Iran’s Kurdish provinces — including Kermanshah, Kurdistan and West Azerbaijan — are home to millions of people. Many already live under heavy security surveillance.
If an armed insurgency escalates there, those communities would almost certainly become the primary battleground.
Iran’s security forces have historically responded to militant activity with collective punishment, including mass arrests, executions and the shelling of border villages suspected of harboring rebels.
Such tactics could produce large-scale humanitarian suffering in regions already scarred by decades of conflict.
For critics of the strategy, the danger is that Kurdish civilians would bear the brunt of a proxy war fought largely for geopolitical ends.
There is no doubt that the Iranian regime faces one of the most serious crises in its history.
External military pressure, economic strain and internal dissent have combined to create a moment of profound uncertainty about the country’s future.
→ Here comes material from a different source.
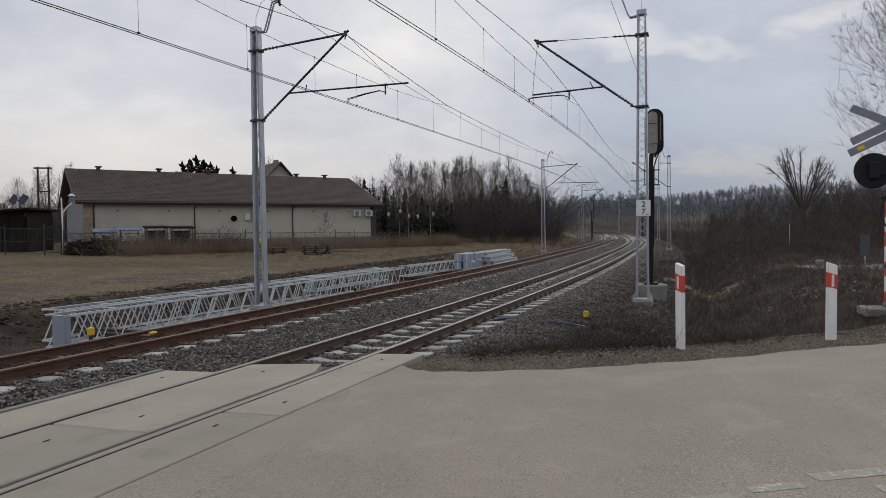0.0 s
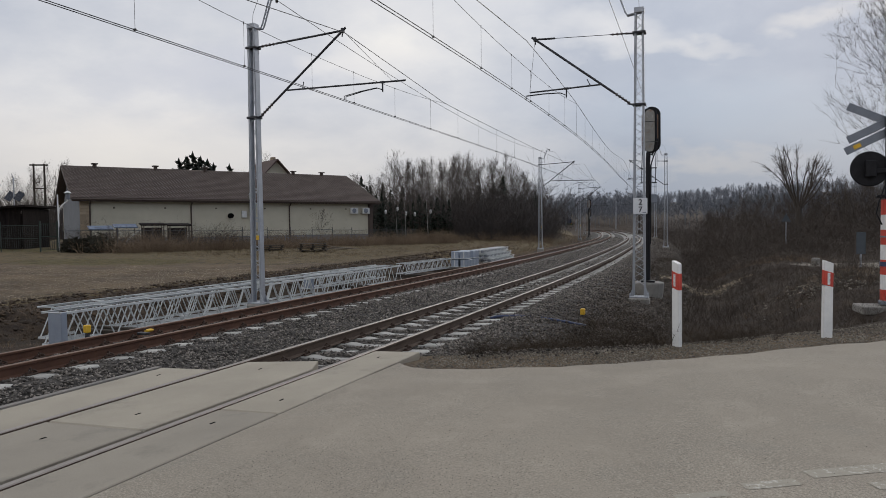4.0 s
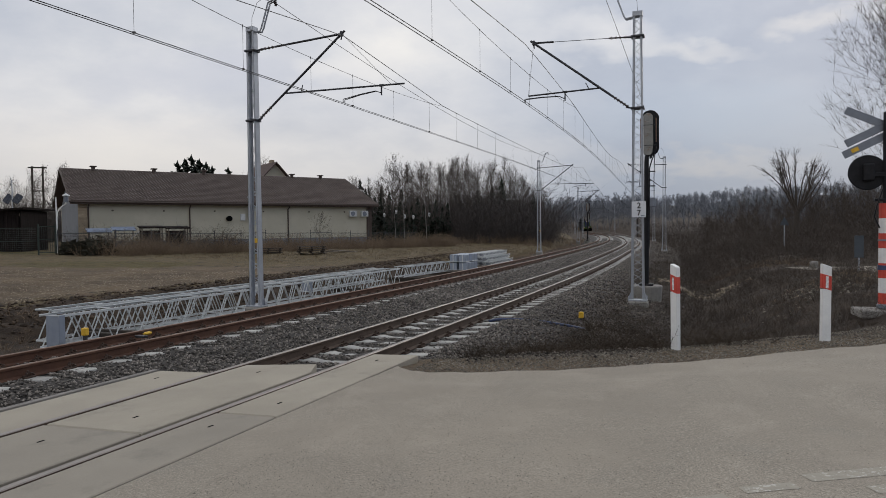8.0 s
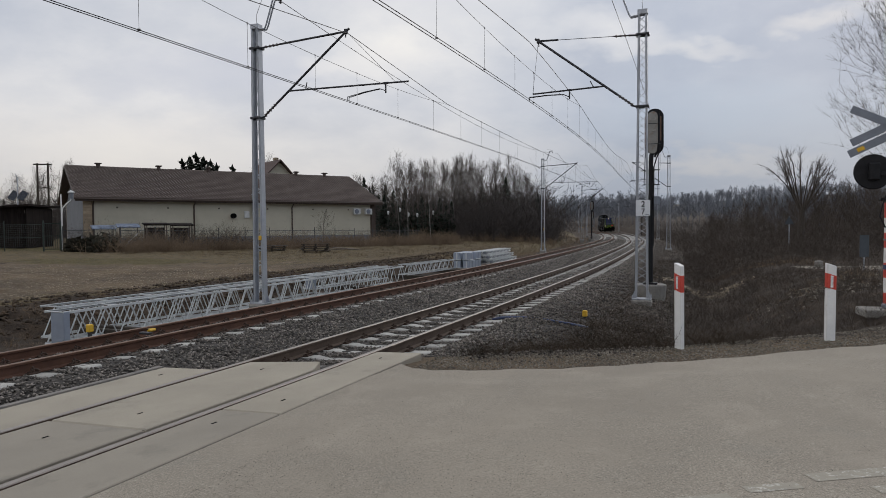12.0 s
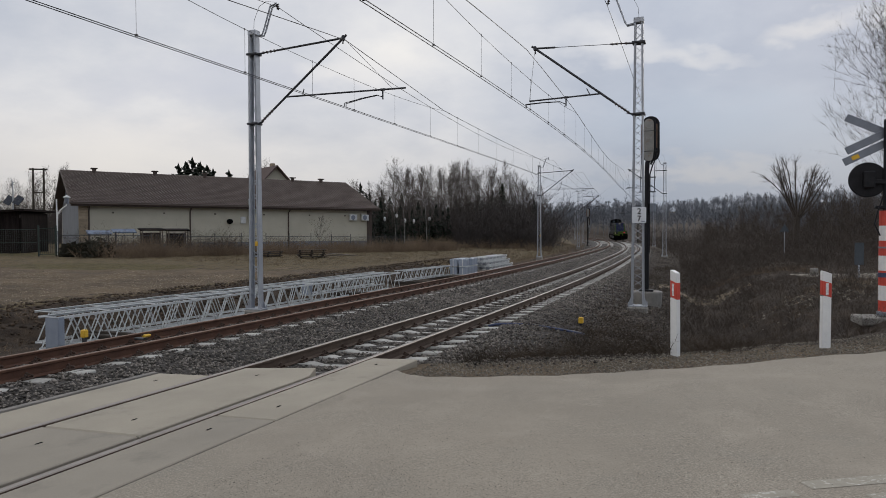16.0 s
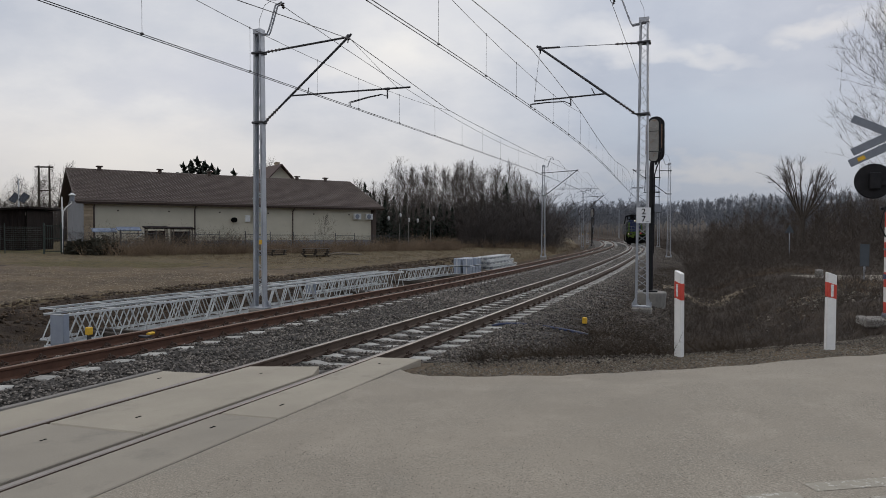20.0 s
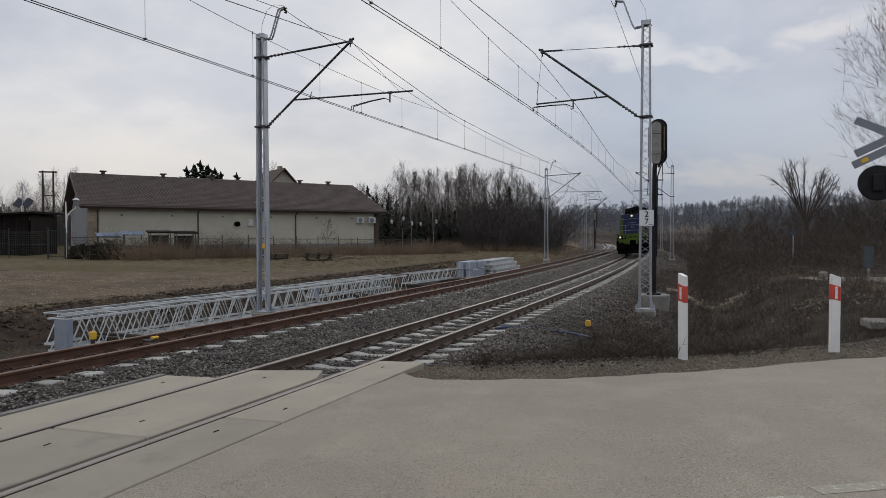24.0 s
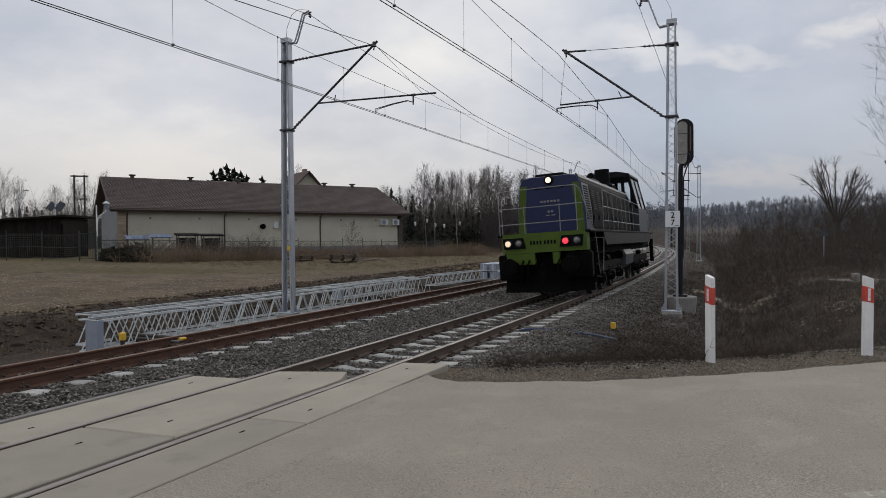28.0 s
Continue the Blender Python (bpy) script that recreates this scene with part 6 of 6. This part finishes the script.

Yet whether arming Kurdish insurgents would accelerate democratic change — or plunge Iran into deeper chaos — remains fiercely debated.
History offers cautionary examples of insurgencies encouraged by foreign powers without a clear plan for what comes next.
For the Kurds, the stakes are particularly high.
They have long struggled for recognition, autonomy and dignity across the Middle East. But their aspirations have often been entangled with the shifting interests of regional and global powers.
If Washington chooses to support Kurdish forces inside Iran, it could open a new chapter in that long and complicated.